DIRECTION =
Reproduce exactly the lines below, from the first one through the line containing "scene = bpy.context.scene", and omit any pictures.

DATASET SECTION =
....

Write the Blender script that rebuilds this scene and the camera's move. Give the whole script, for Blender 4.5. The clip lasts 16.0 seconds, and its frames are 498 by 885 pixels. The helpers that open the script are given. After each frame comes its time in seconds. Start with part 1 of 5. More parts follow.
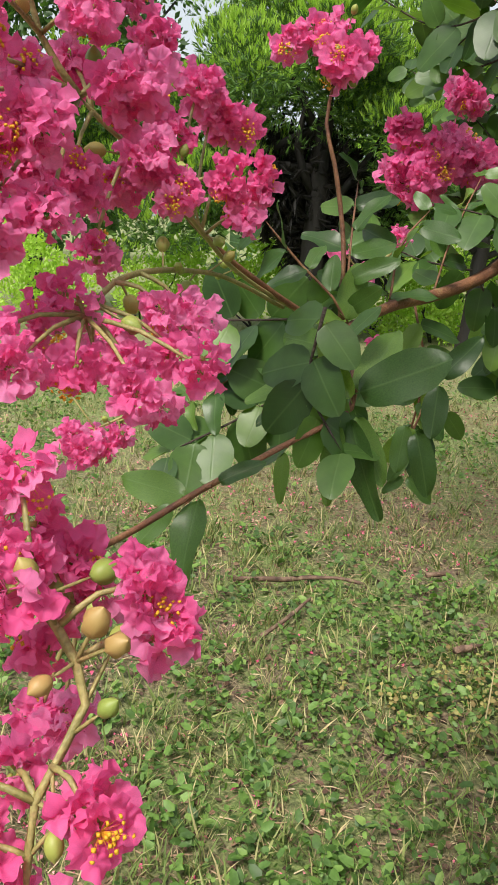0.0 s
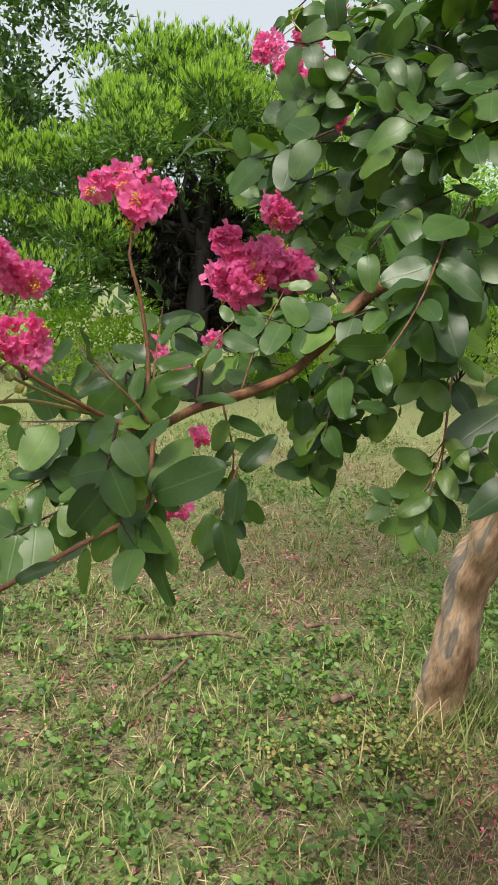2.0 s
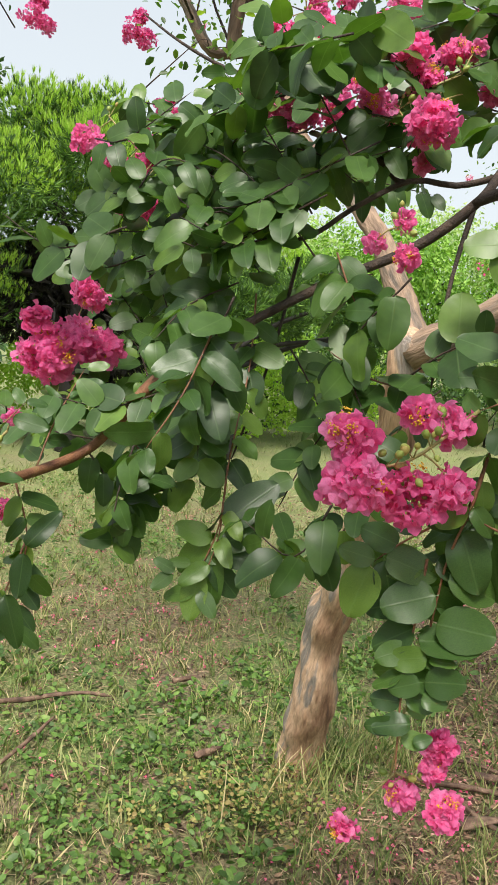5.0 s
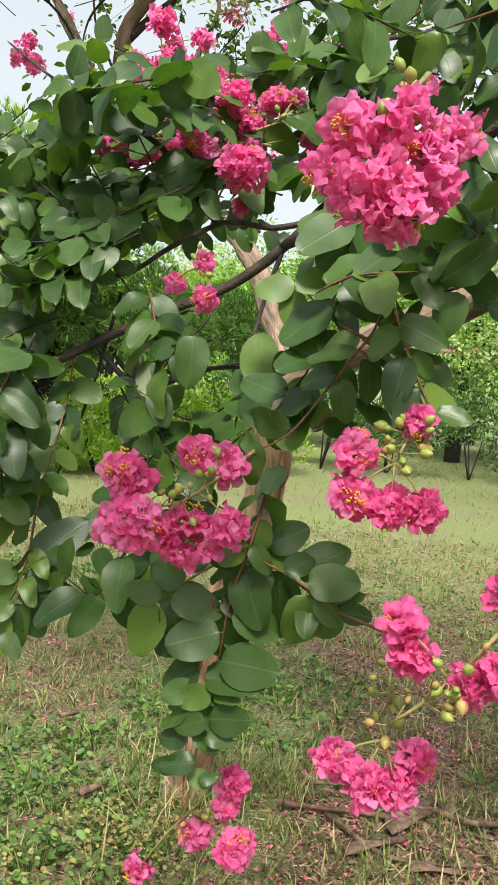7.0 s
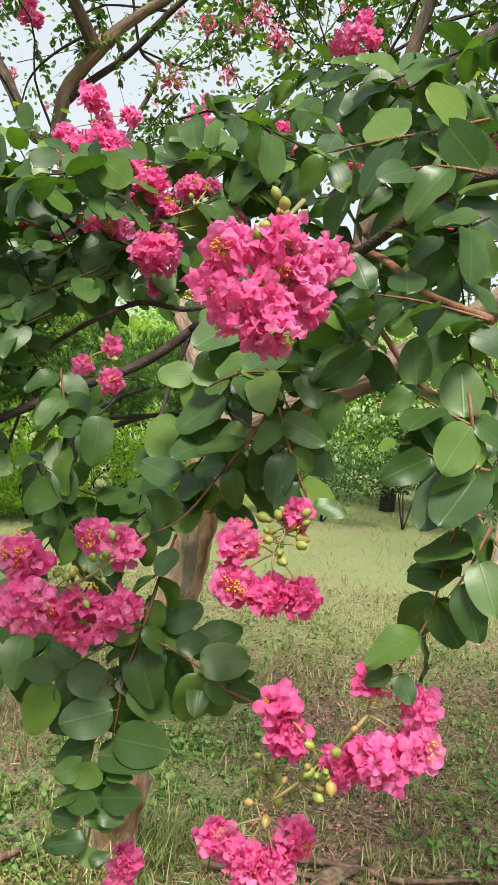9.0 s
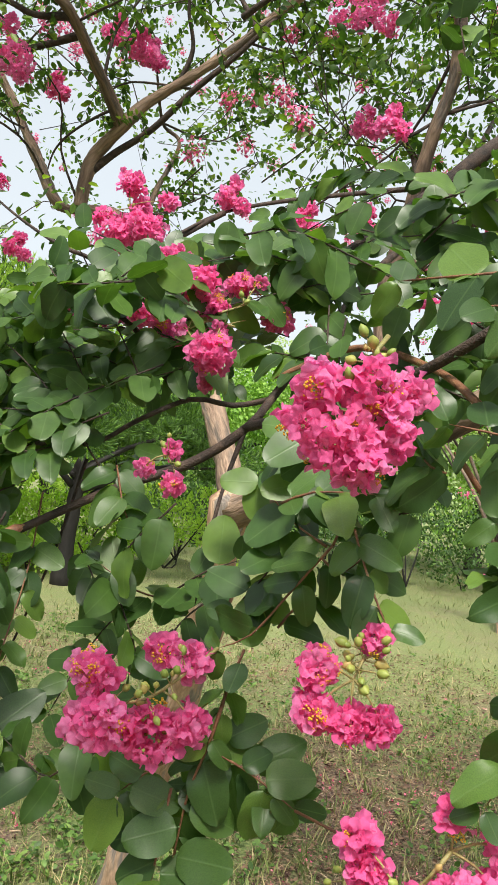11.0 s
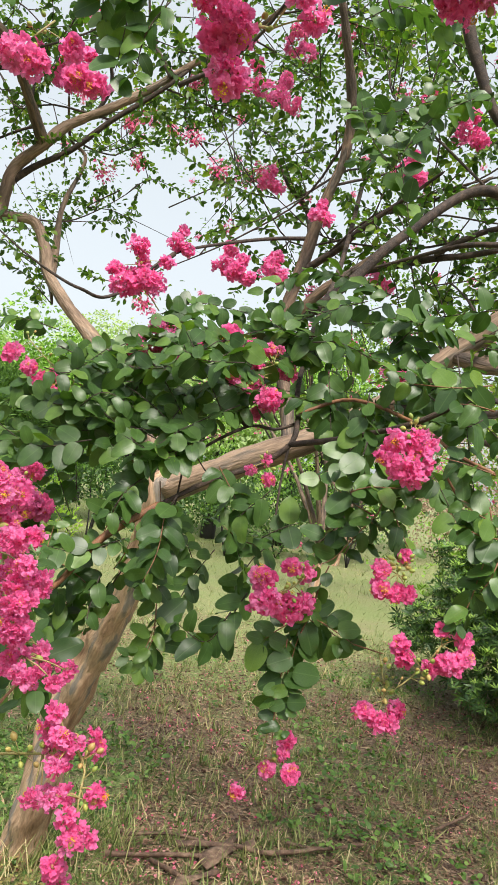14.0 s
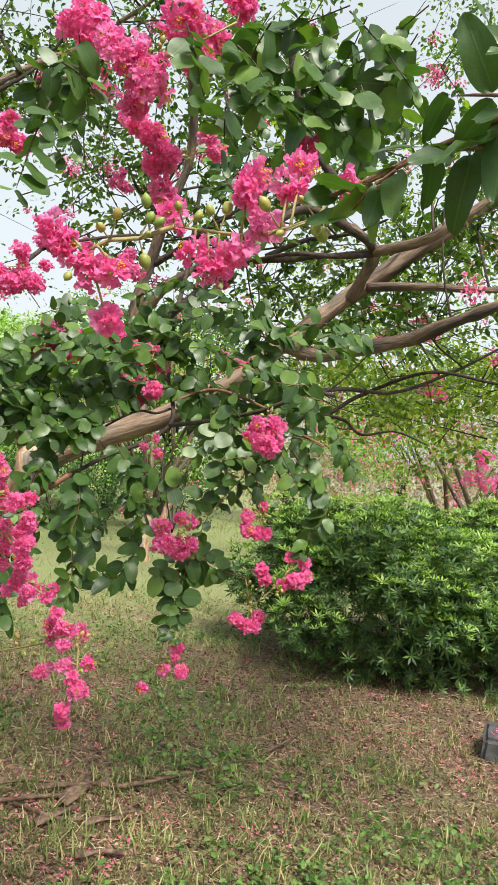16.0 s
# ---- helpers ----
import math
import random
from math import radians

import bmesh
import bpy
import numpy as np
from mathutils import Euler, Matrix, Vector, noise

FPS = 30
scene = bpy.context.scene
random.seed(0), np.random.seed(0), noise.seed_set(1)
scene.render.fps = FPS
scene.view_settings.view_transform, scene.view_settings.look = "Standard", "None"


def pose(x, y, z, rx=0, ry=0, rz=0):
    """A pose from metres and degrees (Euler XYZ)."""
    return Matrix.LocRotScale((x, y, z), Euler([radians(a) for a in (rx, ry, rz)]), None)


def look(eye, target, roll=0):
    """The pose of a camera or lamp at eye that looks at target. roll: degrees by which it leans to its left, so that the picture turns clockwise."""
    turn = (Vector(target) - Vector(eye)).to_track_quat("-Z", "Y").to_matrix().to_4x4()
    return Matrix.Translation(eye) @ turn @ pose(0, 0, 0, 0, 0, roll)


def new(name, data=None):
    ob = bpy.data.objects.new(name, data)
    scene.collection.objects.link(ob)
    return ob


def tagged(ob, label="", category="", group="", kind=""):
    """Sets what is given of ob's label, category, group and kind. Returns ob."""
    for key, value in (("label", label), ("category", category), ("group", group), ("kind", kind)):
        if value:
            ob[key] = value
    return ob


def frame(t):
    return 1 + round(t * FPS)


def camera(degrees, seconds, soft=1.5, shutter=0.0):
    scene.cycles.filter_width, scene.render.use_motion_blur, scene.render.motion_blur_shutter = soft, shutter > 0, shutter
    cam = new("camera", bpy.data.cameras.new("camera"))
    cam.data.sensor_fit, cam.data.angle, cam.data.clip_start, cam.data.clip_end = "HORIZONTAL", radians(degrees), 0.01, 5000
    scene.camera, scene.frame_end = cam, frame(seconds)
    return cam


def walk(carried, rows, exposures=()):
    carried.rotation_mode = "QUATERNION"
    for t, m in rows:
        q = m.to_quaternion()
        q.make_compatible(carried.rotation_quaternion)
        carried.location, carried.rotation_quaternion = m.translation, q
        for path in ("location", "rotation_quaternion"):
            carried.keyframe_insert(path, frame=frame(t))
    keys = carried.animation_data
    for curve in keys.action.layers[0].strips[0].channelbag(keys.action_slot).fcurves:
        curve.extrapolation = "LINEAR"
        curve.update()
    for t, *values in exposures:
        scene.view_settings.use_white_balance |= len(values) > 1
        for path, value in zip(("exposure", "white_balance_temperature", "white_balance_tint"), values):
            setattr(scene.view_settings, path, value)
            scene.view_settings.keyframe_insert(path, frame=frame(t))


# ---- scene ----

....

TASK RESULT =
Write the Blender script that rebuilds this scene and the camera's move. Give the whole script, for Blender 4.5. The clip lasts 16.0 seconds, and its frames are 498 by 885 pixels. The helpers that open the script are given. After each frame comes its time in seconds. Start with part 1 of 5. More parts follow.
0.0 s
2.0 s
5.0 s
7.0 s
9.0 s
11.0 s
14.0 s
16.0 s
# ---- helpers ----
import math
import random
from math import radians

import bmesh
import bpy
import numpy as np
from mathutils import Euler, Matrix, Vector, noise

FPS = 30
scene = bpy.context.scene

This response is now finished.